- _TASK TO COMPLETE_: Write out the data again exactly, skipping every picture.

- _DATASET EXTRACT_:
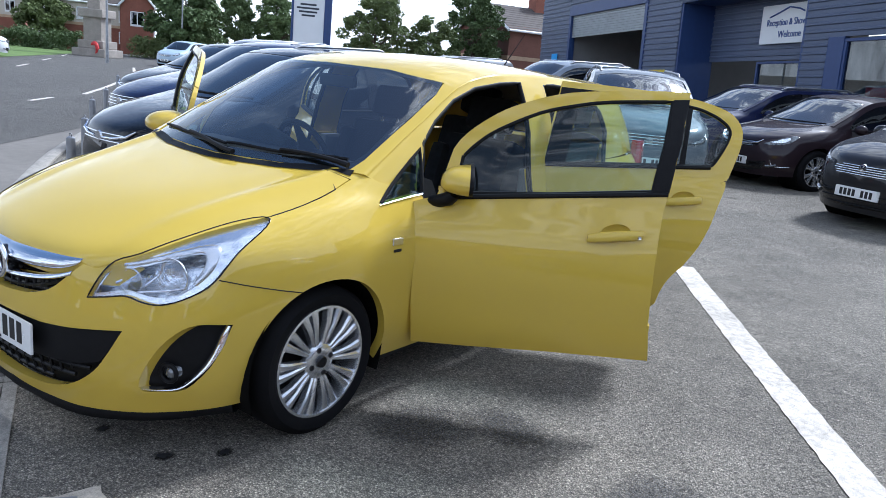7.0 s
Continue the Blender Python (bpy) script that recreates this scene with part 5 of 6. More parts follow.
P_BLACK, P_NAVY, P_GREY = paint("paint_black", (.003, .003, .004)), paint("paint_navy", (.008, .012, .050)), paint("paint_grey", (.022, .021, .022))
P_SILVER, P_WHITE, P_RED = material("paint_silver", (.27, .28, .30), .36, .72, coat=1.0, grain=[(2, .03)], bump=[(9, .0003)]), paint("paint_white", (.66, .68, .70)), paint("paint_red", (.42, .012, .03))
P_BLUE, P_SKY, P_STEEL = paint("paint_blue", (.02, .14, .50)), paint("paint_pale_blue", (.42, .52, .62)), paint("paint_steel", (.16, .19, .24))
P_MID = paint("paint_mid_grey", (.10, .115, .135))
P_BROWN = paint("paint_dark_plum", (.022, .014, .018))
DARK_GLASS = glass_material("dark_car_glass", (.16, .19, .20), 1.75)
CAR_SCREEN = glass_material("parked_screen_glass", (.28, .32, .33), 2.8)
LAMP_BRIGHT = material("lamp_bright", (.13, .14, .15), .12, .6, coat=1.0, grain=[(9, .6), (28, .6)], bump=[(22, .008)])


WIN_F = [(1.36, .965), (1.42, 1.055), (1.53, 1.135), (1.70, 1.235), (1.90, 1.315), (2.10, 1.353), (2.225, 1.362), (2.225, .985)]
WIN_R = [(2.325, .99), (2.325, 1.366), (2.60, 1.368), (2.85, 1.352), (3.02, 1.325), (3.16, 1.26), (3.24, 1.16), (3.23, 1.08), (3.12, 1.015)]


def warp(g, W, L, H, nose, tail, hunched=False):
    g = np.array(g, float)
    x, y, z = g[..., 0].copy(), g[..., 1].copy(), g[..., 2].copy()
    z = z + nose * np.clip((1.25 - y) / 1.1, 0, 1) ** .7 * np.clip((z - .45) / .4, 0, 1)
    z = z + tail * np.clip((y - 2.4) / 1.1, 0, 1) * np.clip((z - .95) / .4, 0, 1)
    y = y + tail * 1.6 * np.clip((y - 3.0) / .7, 0, 1) * np.clip((z - .95) / .4, 0, 1)
    if hunched:
        sg = np.sign(x) * np.clip((np.abs(x) - .55) / .2, 0, 1)
        x = x + sg * .055 * (np.exp(-((y - .806) / .42) ** 2) + np.exp(-((y - 3.35) / .46) ** 2)) * np.exp(-((z - .72) / .24) ** 2)
        x = x - sg * .030 * np.exp(-((y - 2.1) / .55) ** 2) * np.exp(-((z - .60) / .13) ** 2)
        x = x + sg * .020 * np.exp(-((y - 2.1) / .80) ** 2) * np.exp(-((z - .36) / .10) ** 2)
    return np.stack((x * W, y * L, .15 + (z - .15) * H), -1)


class Skin:
    """The two skins of one kind of car, with the ways to find points on them."""
    def __init__(self, W, L, H, nose, tail, hunched=False):
        self.W, self.L, self.H = W, L, H
        self.low = warp(loft(full_rails(LOWER), 4, 5)[::-1], W, L, H, nose, tail, hunched)
        self.up = warp(loft(full_rails(UPPER_OUT), 5, 4)[::-1], W, L, H, nose, tail, hunched)
        self.lt, self.ut = BVHTree.FromBMesh(grid_bm(self.low)), BVHTree.FromBMesh(grid_bm(self.up))

    def nose_at(self, x, z, out=0.0):
        p, n, _, _ = self.lt.ray_cast(Vector((x, -2, z)), Vector((0, 1, 0)))
        if p is None:
            return (x, .5, z)
        return tuple(p + (n if n.y < 0 else -n) * out)

    def side_at(self, sx, y, z, out=0.0):
        best = None
        for t in (self.lt, self.ut):
            p, n, _, _ = t.ray_cast(Vector((sx * 3, y, z)), Vector((-sx, 0, 0)))
            if p is not None and (best is None or abs(p.x) > abs(best[0].x)):
                best = (p, n)
        if best is None:
            return (sx * .8 * self.W, y, z)
        p, n = best
        return tuple(p + (n if n.x * sx > 0 else -n) * out)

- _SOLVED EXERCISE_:
7.0 s
Continue the Blender Python (bpy) script that recreates this scene with part 5 of 6. More parts follow.
P_BLACK, P_NAVY, P_GREY = paint("paint_black", (.003, .003, .004)), paint("paint_navy", (.008, .012, .050)), paint("paint_grey", (.022, .021, .022))
P_SILVER, P_WHITE, P_RED = material("paint_silver", (.27, .28, .30), .36, .72, coat=1.0, grain=[(2, .03)], bump=[(9, .0003)]), paint("paint_white", (.66, .68, .70)), paint("paint_red", (.42, .012, .03))
P_BLUE, P_SKY, P_STEEL = paint("paint_blue", (.02, .14, .50)), paint("paint_pale_blue", (.42, .52, .62)), paint("paint_steel", (.16, .19, .24))
P_MID = paint("paint_mid_grey", (.10, .115, .135))
P_BROWN = paint("paint_dark_plum", (.022, .014, .018))
DARK_GLASS = glass_material("dark_car_glass", (.16, .19, .20), 1.75)
CAR_SCREEN = glass_material("parked_screen_glass", (.28, .32, .33), 2.8)
LAMP_BRIGHT = material("lamp_bright", (.13, .14, .15), .12, .6, coat=1.0, grain=[(9, .6), (28, .6)], bump=[(22, .008)])


WIN_F = [(1.36, .965), (1.42, 1.055), (1.53, 1.135), (1.70, 1.235), (1.90, 1.315), (2.10, 1.353), (2.225, 1.362), (2.225, .985)]
WIN_R = [(2.325, .99), (2.325, 1.366), (2.60, 1.368), (2.85, 1.352), (3.02, 1.325), (3.16, 1.26), (3.24, 1.16), (3.23, 1.08), (3.12, 1.015)]


def warp(g, W, L, H, nose, tail, hunched=False):
    g = np.array(g, float)
    x, y, z = g[..., 0].copy(), g[..., 1].copy(), g[..., 2].copy()
    z = z + nose * np.clip((1.25 - y) / 1.1, 0, 1) ** .7 * np.clip((z - .45) / .4, 0, 1)
    z = z + tail * np.clip((y - 2.4) / 1.1, 0, 1) * np.clip((z - .95) / .4, 0, 1)
    y = y + tail * 1.6 * np.clip((y - 3.0) / .7, 0, 1) * np.clip((z - .95) / .4, 0, 1)
    if hunched:
        sg = np.sign(x) * np.clip((np.abs(x) - .55) / .2, 0, 1)
        x = x + sg * .055 * (np.exp(-((y - .806) / .42) ** 2) + np.exp(-((y - 3.35) / .46) ** 2)) * np.exp(-((z - .72) / .24) ** 2)
        x = x - sg * .030 * np.exp(-((y - 2.1) / .55) ** 2) * np.exp(-((z - .60) / .13) ** 2)
        x = x + sg * .020 * np.exp(-((y - 2.1) / .80) ** 2) * np.exp(-((z - .36) / .10) ** 2)
    return np.stack((x * W, y * L, .15 + (z - .15) * H), -1)


class Skin:
    """The two skins of one kind of car, with the ways to find points on them."""
    def __init__(self, W, L, H, nose, tail, hunched=False):
        self.W, self.L, self.H = W, L, H
        self.low = warp(loft(full_rails(LOWER), 4, 5)[::-1], W, L, H, nose, tail, hunched)
        self.up = warp(loft(full_rails(UPPER_OUT), 5, 4)[::-1], W, L, H, nose, tail, hunched)
        self.lt, self.ut = BVHTree.FromBMesh(grid_bm(self.low)), BVHTree.FromBMesh(grid_bm(self.up))

    def nose_at(self, x, z, out=0.0):
        p, n, _, _ = self.lt.ray_cast(Vector((x, -2, z)), Vector((0, 1, 0)))
        if p is None:
            return (x, .5, z)
        return tuple(p + (n if n.y < 0 else -n) * out)

    def side_at(self, sx, y, z, out=0.0):
        best = None
        for t in (self.lt, self.ut):
            p, n, _, _ = t.ray_cast(Vector((sx * 3, y, z)), Vector((-sx, 0, 0)))
            if p is not None and (best is None or abs(p.x) > abs(best[0].x)):
                best = (p, n)
        if best is None:
            return (sx * .8 * self.W, y, z)
        p, n = best
        return tuple(p + (n if n.x * sx > 0 else -n) * out)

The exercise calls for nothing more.